----- Material provided

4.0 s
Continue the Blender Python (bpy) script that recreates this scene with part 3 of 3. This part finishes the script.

----------
----- Material provided

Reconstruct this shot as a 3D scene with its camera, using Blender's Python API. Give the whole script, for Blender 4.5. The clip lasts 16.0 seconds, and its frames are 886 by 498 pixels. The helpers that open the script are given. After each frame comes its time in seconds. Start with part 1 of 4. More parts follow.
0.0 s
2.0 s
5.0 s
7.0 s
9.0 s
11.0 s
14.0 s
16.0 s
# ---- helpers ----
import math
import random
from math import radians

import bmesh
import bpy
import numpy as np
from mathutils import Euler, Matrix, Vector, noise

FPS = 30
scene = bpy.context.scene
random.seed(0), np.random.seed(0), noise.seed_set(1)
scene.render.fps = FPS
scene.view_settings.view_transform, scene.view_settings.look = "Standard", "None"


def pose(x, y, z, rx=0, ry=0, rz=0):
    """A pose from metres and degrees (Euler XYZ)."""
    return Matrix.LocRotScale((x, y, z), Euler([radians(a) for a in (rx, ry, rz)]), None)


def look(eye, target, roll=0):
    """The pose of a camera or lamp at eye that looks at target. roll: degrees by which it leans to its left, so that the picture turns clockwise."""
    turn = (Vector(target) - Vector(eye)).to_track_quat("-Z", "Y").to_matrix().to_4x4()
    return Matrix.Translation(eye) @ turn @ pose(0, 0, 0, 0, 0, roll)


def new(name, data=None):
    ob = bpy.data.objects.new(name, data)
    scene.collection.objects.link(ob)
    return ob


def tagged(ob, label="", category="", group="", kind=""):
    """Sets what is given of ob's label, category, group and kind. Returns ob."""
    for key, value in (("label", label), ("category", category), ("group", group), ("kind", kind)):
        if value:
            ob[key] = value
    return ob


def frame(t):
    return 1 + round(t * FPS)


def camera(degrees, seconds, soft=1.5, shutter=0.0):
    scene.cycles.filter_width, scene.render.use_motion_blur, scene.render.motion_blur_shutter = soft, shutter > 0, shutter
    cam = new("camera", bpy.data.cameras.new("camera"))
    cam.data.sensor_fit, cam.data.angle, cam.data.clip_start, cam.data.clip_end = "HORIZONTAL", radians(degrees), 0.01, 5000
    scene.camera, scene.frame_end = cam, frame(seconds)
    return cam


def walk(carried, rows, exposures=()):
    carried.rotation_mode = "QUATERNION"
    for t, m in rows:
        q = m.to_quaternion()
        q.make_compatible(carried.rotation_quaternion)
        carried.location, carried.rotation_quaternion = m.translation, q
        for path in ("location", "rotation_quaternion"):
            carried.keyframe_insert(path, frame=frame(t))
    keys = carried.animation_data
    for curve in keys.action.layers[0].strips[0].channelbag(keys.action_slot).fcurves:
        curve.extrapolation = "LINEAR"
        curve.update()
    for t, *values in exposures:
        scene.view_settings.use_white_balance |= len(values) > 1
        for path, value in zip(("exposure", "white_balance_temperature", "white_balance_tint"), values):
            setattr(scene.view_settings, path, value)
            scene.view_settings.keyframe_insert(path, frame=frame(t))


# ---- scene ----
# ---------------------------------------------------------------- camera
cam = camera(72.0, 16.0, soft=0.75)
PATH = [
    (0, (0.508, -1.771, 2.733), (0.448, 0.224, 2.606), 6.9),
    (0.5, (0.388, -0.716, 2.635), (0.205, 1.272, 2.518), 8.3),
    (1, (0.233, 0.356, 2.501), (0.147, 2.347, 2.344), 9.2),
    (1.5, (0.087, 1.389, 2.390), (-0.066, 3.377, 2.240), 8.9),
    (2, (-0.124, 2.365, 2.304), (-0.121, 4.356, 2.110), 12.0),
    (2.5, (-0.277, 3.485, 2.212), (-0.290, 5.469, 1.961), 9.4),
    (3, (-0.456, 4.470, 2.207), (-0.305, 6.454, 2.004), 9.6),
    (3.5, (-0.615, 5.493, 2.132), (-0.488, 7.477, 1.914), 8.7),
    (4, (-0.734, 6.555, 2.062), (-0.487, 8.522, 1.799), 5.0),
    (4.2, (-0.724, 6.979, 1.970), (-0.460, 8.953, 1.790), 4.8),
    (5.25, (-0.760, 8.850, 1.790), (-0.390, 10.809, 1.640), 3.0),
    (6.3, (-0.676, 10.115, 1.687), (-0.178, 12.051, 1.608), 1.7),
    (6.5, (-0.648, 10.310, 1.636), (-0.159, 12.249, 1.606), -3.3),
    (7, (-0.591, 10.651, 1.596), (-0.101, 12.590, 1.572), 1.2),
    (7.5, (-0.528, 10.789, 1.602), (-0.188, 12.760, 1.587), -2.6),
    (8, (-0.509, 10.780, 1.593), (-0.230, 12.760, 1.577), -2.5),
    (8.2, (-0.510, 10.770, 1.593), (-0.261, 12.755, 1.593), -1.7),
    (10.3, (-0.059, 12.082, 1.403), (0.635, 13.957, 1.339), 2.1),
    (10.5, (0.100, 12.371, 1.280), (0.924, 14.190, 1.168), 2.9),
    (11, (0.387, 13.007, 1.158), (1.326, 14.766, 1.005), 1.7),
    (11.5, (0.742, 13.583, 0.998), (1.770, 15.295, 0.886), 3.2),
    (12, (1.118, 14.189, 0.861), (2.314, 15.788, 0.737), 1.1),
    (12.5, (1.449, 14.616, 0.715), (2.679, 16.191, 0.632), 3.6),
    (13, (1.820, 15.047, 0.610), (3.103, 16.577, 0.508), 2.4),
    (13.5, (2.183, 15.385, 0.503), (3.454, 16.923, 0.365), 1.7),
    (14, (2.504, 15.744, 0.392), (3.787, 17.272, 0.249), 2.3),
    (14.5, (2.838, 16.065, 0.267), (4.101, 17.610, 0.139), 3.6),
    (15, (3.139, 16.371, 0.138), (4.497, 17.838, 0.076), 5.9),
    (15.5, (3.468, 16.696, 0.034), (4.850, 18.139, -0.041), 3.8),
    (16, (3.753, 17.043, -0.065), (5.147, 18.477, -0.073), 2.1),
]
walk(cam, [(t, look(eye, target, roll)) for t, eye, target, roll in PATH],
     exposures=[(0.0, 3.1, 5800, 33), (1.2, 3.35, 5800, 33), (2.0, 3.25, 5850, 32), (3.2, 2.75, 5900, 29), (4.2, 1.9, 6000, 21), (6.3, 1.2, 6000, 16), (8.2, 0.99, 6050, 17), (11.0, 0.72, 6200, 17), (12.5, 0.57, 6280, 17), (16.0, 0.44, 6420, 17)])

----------

▶ [Stated problem]:
Exactly the lines from the line that has "for t, m in" through the line that has "scene.view_settings.keyframe_insert(path, frame=frame(t))" are to be repeated, both included, with nothing added.

▶ [Finished exercise]:
    for t, m in rows:
        q = m.to_quaternion()
        q.make_compatible(carried.rotation_quaternion)
        carried.location, carried.rotation_quaternion = m.translation, q
        for path in ("location", "rotation_quaternion"):
            carried.keyframe_insert(path, frame=frame(t))
    keys = carried.animation_data
    for curve in keys.action.layers[0].strips[0].channelbag(keys.action_slot).fcurves:
        curve.extrapolation = "LINEAR"
        curve.update()
    for t, *values in exposures:
        scene.view_settings.use_white_balance |= len(values) > 1
        for path, value in zip(("exposure", "white_balance_temperature", "white_balance_tint"), values):
            setattr(scene.view_settings, path, value)
            scene.view_settings.keyframe_insert(path, frame=frame(t))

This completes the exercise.